---------- INFORMATION SHOWN ----------
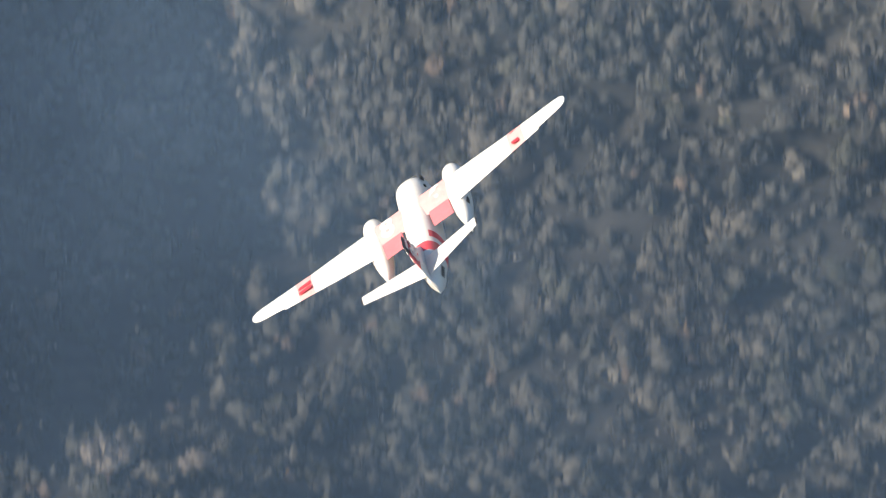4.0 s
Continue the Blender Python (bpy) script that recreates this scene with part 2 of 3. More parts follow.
def hollows(x, y):
    """How deep the ravines cut: each falls away at its brink as far as its shadow needs."""
    out = np.zeros_like(x)
    wobble = 0.5 * waves(x, y, 7, 51, 3)
    for name, rows in RAVINES.items():
        w, brink, end = np.array(rows, float).T
        up = 0.95 if name in ("main_canyon", "upper_canyon", "spur_flank") else (w.mean() - 2090) / 350
        lean, depth = 0.232 + 0.126 * up, 0.92 + 0.13 * up      # how the rays fall on this part of the slope
        ray = y + lean * x
        wa = np.maximum.accumulate(w + (lean - LEAN) * brink)
        wb = np.maximum.accumulate(w + (lean - LEAN) * end)
        a, b = np.interp(ray, wa, brink), np.interp(ray, wb, end)
        width = np.maximum(b - a, 0) * ((ray >= wa[0]) & (ray <= wa[-1]))
        out += (depth * width + 1.6 * smooth(0, 4, width)) * smooth(0, np.maximum(0.14 * width, 1.2), x - a + wobble)
    return out


def gaps(x, y):
    """Small bare hollows between the shrubs, 0 to 1."""
    return smooth(0.3, 0.65, waves(x, y, 10, 61, 2) + 0.25 * waves(x, y, 33, 62, 2))


def relief(x, y):
    """How far the ground stands out from the general slope towards the viewer."""
    rough = 1.1 * waves(x, y, 38, 3) + 0.4 * waves(x, y, 9, 5, 3) - 1.3 * gaps(x, y)
    calm = 1 - 0.65 * grass_mask(x, y) * smooth(2400, 2430, y)
    bowl = -0.7 * np.clip(x - 14, 0, 40) * smooth(2222, 2236, y + LEAN * x) * smooth(2268, 2252, y + LEAN * x)
    near = smooth(1850, 2000, y) * smooth(2900, 2700, y) * smooth(-420, -250, x) * smooth(320, 180, x)
    return (rough * calm + bowl + 0.10 * np.clip(x, -60, 60) - hollows(x, y)) * near


def ground_at(x, y):
    k = relief(x, y)
    base = np.stack([x, y, slope_height(y)], -1)
    toward = np.array(EYE) - base
    toward /= np.linalg.norm(toward, axis=-1, keepdims=True)
    return base + toward * k[..., None]


def ridge_edge(y):
    """Edge of the grassy ridge above the canyon."""
    return np.interp(y, [2400, 2436, 2446, 2453, 2461, 2466, 2474, 2478, 2484, 2495, 2520],
                     [-79, -78, -78.5, -77.2, -75, -73.5, -72.3, -69.5, -69, -70, -71])


def straw_mask(x, y):
    """Patches of bleached dry grass along the ridge."""
    out = np.zeros_like(x)
    for px, py, size in STRAW_PATCHES:
        along, across = (0.45 * (x - px) + 0.89 * (y - py)) / size, (0.89 * (x - px) - 0.45 * (y - py)) / size
        out = np.maximum(out, np.exp(-(along / 1.9) ** 2 - (across / 0.85) ** 2))
    speckle = smooth(0.35, 0.8, waves(x, y, 5, 83, 2) + 0.3 * waves(x, y, 22, 84)) * grass_mask(x, y) * smooth(2410, 2430, y)
    return np.maximum(0.8 * smooth(0.25, 0.8, out + 0.4 * waves(x, y, 3, 81, 2) * out), 0.35 * speckle)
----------
§ **EXERCISE DESCRIPTION**:
Leave out all pictures, then copy the remaining material exactly.

§ **FINAL ANSWER**:
4.0 s
Continue the Blender Python (bpy) script that recreates this scene with part 2 of 3. More parts follow.
def hollows(x, y):
    """How deep the ravines cut: each falls away at its brink as far as its shadow needs."""
    out = np.zeros_like(x)
    wobble = 0.5 * waves(x, y, 7, 51, 3)
    for name, rows in RAVINES.items():
        w, brink, end = np.array(rows, float).T
        up = 0.95 if name in ("main_canyon", "upper_canyon", "spur_flank") else (w.mean() - 2090) / 350
        lean, depth = 0.232 + 0.126 * up, 0.92 + 0.13 * up      # how the rays fall on this part of the slope
        ray = y + lean * x
        wa = np.maximum.accumulate(w + (lean - LEAN) * brink)
        wb = np.maximum.accumulate(w + (lean - LEAN) * end)
        a, b = np.interp(ray, wa, brink), np.interp(ray, wb, end)
        width = np.maximum(b - a, 0) * ((ray >= wa[0]) & (ray <= wa[-1]))
        out += (depth * width + 1.6 * smooth(0, 4, width)) * smooth(0, np.maximum(0.14 * width, 1.2), x - a + wobble)
    return out


def gaps(x, y):
    """Small bare hollows between the shrubs, 0 to 1."""
    return smooth(0.3, 0.65, waves(x, y, 10, 61, 2) + 0.25 * waves(x, y, 33, 62, 2))


def relief(x, y):
    """How far the ground stands out from the general slope towards the viewer."""
    rough = 1.1 * waves(x, y, 38, 3) + 0.4 * waves(x, y, 9, 5, 3) - 1.3 * gaps(x, y)
    calm = 1 - 0.65 * grass_mask(x, y) * smooth(2400, 2430, y)
    bowl = -0.7 * np.clip(x - 14, 0, 40) * smooth(2222, 2236, y + LEAN * x) * smooth(2268, 2252, y + LEAN * x)
    near = smooth(1850, 2000, y) * smooth(2900, 2700, y) * smooth(-420, -250, x) * smooth(320, 180, x)
    return (rough * calm + bowl + 0.10 * np.clip(x, -60, 60) - hollows(x, y)) * near


def ground_at(x, y):
    k = relief(x, y)
    base = np.stack([x, y, slope_height(y)], -1)
    toward = np.array(EYE) - base
    toward /= np.linalg.norm(toward, axis=-1, keepdims=True)
    return base + toward * k[..., None]


def ridge_edge(y):
    """Edge of the grassy ridge above the canyon."""
    return np.interp(y, [2400, 2436, 2446, 2453, 2461, 2466, 2474, 2478, 2484, 2495, 2520],
                     [-79, -78, -78.5, -77.2, -75, -73.5, -72.3, -69.5, -69, -70, -71])


def straw_mask(x, y):
    """Patches of bleached dry grass along the ridge."""
    out = np.zeros_like(x)
    for px, py, size in STRAW_PATCHES:
        along, across = (0.45 * (x - px) + 0.89 * (y - py)) / size, (0.89 * (x - px) - 0.45 * (y - py)) / size
        out = np.maximum(out, np.exp(-(along / 1.9) ** 2 - (across / 0.85) ** 2))
    speckle = smooth(0.35, 0.8, waves(x, y, 5, 83, 2) + 0.3 * waves(x, y, 22, 84)) * grass_mask(x, y) * smooth(2410, 2430, y)
    return np.maximum(0.8 * smooth(0.25, 0.8, out + 0.4 * waves(x, y, 3, 81, 2) * out), 0.35 * speckle)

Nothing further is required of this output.